Data section:
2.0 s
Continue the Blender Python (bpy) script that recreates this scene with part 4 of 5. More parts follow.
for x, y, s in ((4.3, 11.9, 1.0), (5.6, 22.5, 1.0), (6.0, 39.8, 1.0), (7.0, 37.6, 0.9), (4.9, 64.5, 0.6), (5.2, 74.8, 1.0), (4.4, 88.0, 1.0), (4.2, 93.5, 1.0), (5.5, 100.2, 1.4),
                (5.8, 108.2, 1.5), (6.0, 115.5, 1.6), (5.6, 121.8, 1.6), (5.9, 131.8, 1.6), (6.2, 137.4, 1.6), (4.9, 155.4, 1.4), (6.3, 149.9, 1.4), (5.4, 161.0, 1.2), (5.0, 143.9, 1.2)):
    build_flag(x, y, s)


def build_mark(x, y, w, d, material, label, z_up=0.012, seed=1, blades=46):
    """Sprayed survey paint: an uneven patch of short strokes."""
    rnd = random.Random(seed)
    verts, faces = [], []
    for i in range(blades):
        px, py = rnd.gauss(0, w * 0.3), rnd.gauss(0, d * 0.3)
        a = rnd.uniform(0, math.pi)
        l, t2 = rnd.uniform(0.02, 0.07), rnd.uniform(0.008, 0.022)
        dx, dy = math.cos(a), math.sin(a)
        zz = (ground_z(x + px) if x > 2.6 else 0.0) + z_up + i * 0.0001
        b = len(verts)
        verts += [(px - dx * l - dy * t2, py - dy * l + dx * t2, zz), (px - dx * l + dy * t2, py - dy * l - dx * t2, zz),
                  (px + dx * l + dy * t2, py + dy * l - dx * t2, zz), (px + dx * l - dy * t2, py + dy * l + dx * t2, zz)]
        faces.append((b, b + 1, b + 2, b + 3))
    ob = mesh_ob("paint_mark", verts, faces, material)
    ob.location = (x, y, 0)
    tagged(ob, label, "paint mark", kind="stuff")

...

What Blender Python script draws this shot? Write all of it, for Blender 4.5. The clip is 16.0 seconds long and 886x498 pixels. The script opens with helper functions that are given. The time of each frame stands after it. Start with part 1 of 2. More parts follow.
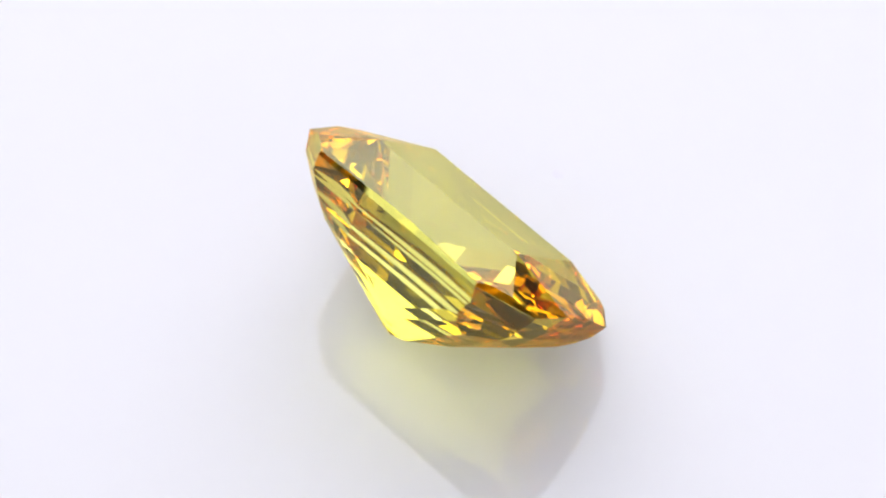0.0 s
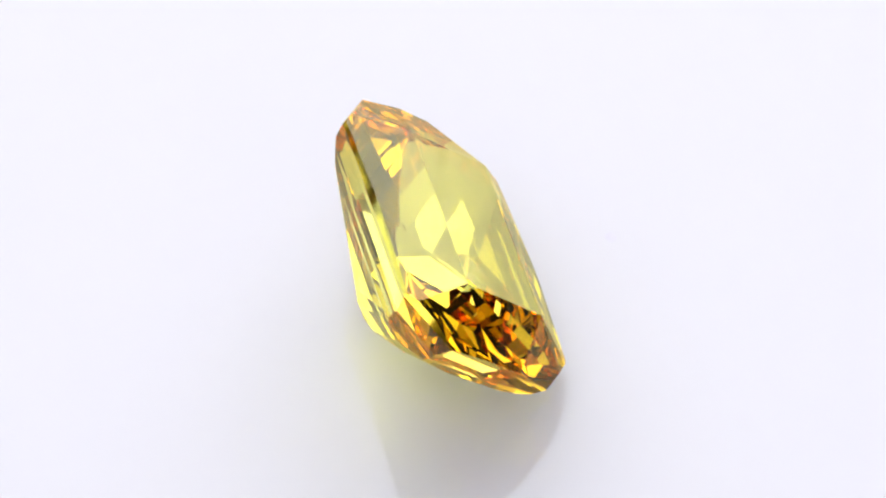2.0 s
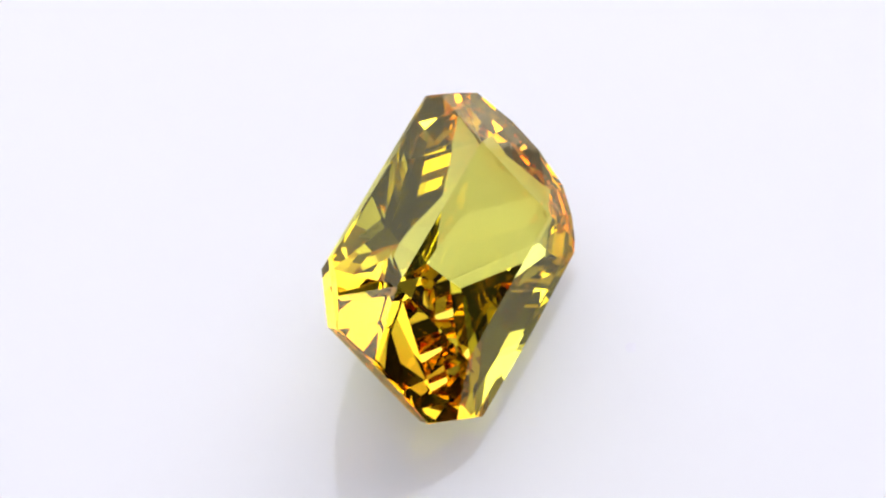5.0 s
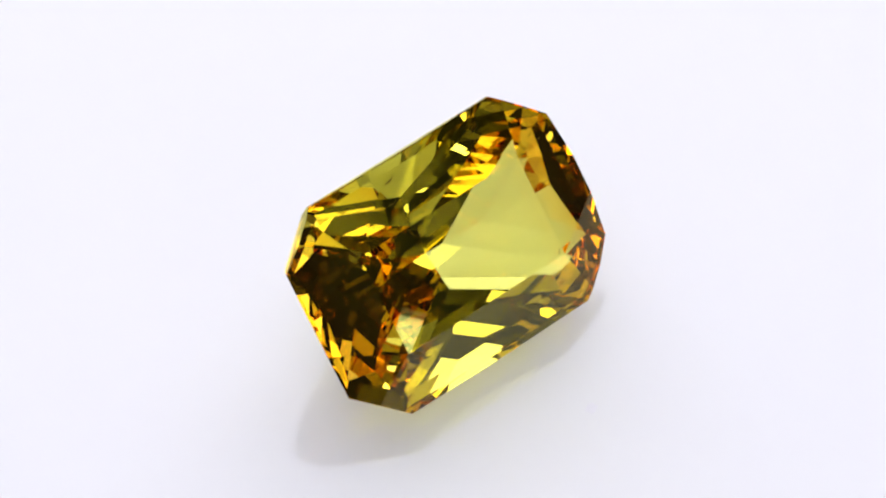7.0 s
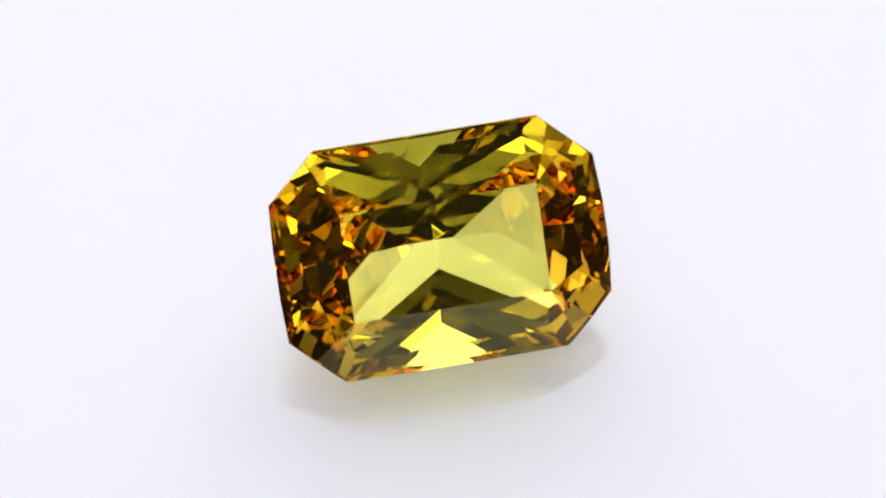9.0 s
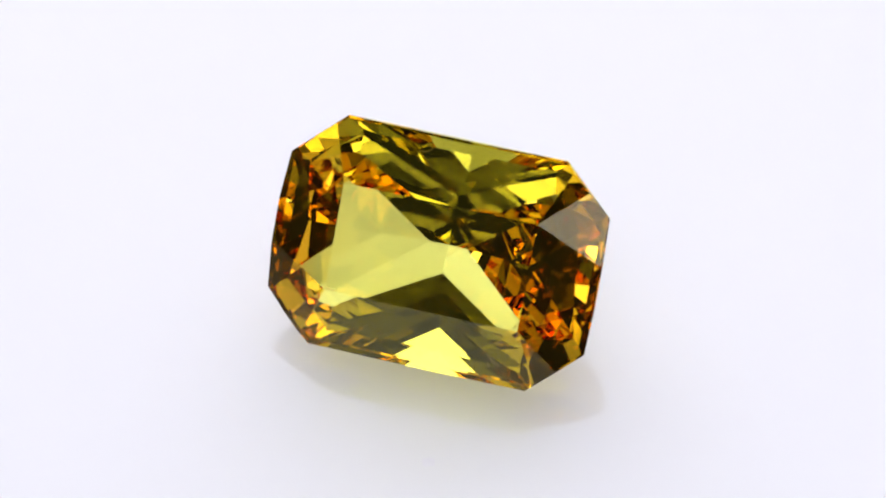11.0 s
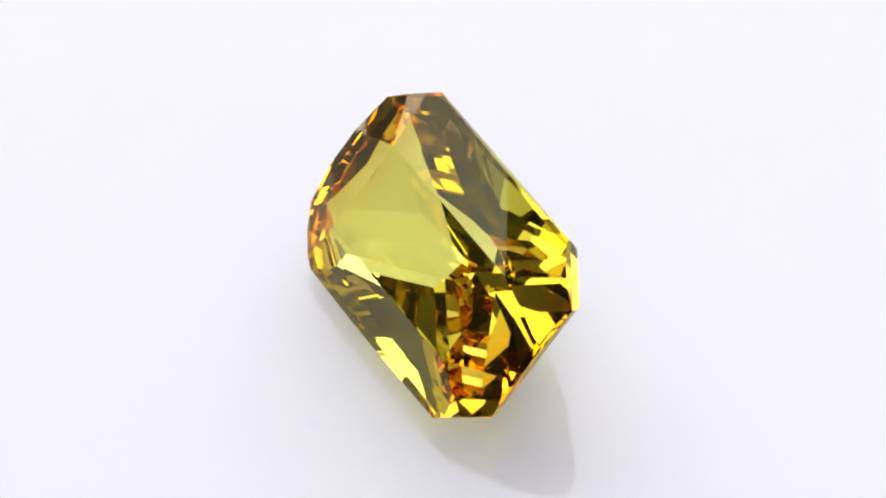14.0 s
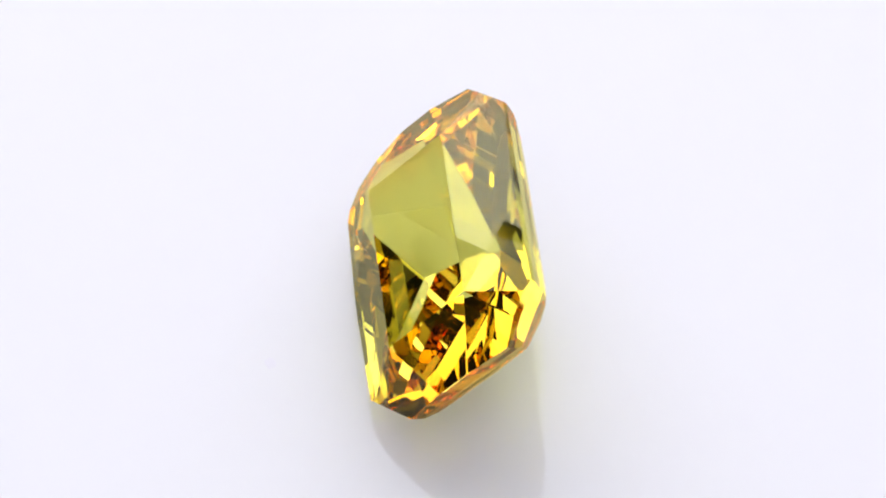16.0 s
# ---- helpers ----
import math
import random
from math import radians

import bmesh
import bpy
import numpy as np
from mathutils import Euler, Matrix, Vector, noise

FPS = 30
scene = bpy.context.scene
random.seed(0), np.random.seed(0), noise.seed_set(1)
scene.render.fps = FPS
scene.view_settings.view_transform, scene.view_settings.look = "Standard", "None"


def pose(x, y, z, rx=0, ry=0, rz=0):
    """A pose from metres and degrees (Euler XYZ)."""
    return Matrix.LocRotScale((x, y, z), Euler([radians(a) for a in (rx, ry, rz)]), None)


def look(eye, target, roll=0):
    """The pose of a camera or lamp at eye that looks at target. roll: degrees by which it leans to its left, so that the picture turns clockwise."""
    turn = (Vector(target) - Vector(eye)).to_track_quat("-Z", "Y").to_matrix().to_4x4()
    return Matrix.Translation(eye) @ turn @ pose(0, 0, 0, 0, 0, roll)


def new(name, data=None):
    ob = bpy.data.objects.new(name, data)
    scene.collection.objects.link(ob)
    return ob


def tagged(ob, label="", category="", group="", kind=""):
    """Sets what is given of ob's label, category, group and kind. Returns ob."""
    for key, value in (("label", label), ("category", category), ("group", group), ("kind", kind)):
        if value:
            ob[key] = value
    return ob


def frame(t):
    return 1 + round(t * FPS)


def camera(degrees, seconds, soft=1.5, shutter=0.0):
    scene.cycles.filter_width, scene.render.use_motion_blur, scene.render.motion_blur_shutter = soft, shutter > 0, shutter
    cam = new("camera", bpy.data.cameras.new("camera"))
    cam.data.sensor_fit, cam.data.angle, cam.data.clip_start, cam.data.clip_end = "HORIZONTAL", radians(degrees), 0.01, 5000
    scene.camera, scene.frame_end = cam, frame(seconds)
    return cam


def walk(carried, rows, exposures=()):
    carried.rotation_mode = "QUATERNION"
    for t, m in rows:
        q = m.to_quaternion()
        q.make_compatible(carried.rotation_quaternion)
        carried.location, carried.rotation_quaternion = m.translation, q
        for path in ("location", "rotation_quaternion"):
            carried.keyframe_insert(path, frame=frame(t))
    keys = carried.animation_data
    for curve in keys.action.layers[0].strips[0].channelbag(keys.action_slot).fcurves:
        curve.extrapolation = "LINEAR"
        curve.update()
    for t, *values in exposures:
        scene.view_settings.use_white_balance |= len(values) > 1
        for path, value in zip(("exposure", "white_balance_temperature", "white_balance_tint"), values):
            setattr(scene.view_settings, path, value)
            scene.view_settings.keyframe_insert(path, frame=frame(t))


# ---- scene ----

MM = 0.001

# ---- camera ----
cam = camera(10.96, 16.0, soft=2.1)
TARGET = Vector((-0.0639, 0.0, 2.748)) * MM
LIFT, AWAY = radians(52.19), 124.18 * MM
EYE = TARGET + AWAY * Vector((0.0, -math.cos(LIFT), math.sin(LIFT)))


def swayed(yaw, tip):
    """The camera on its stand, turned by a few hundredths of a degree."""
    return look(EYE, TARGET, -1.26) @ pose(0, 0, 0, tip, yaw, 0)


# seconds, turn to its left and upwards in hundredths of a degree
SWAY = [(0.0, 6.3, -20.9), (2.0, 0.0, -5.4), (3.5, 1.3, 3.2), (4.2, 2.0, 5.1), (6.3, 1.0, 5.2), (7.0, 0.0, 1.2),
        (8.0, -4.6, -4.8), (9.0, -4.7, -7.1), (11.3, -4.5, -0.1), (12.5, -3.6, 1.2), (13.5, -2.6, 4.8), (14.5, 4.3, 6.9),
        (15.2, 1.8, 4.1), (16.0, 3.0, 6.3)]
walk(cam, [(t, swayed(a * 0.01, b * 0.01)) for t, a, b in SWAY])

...

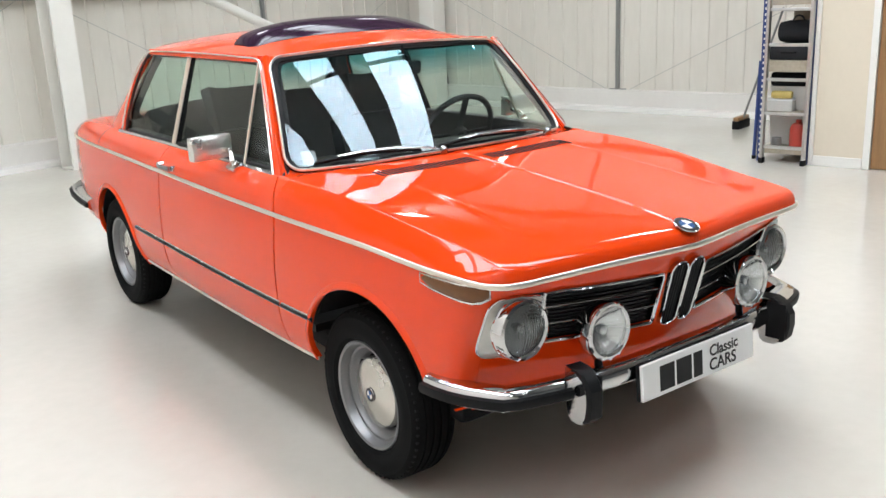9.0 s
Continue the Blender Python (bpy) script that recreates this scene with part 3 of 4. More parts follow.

Task objective: Search the records for the string "render" and return every line in which it occurs.

Full response:
scene.render.fps = FPS
    scene.cycles.filter_width, scene.render.use_motion_blur, scene.render.motion_blur_shutter = soft, shutter > 0, shutter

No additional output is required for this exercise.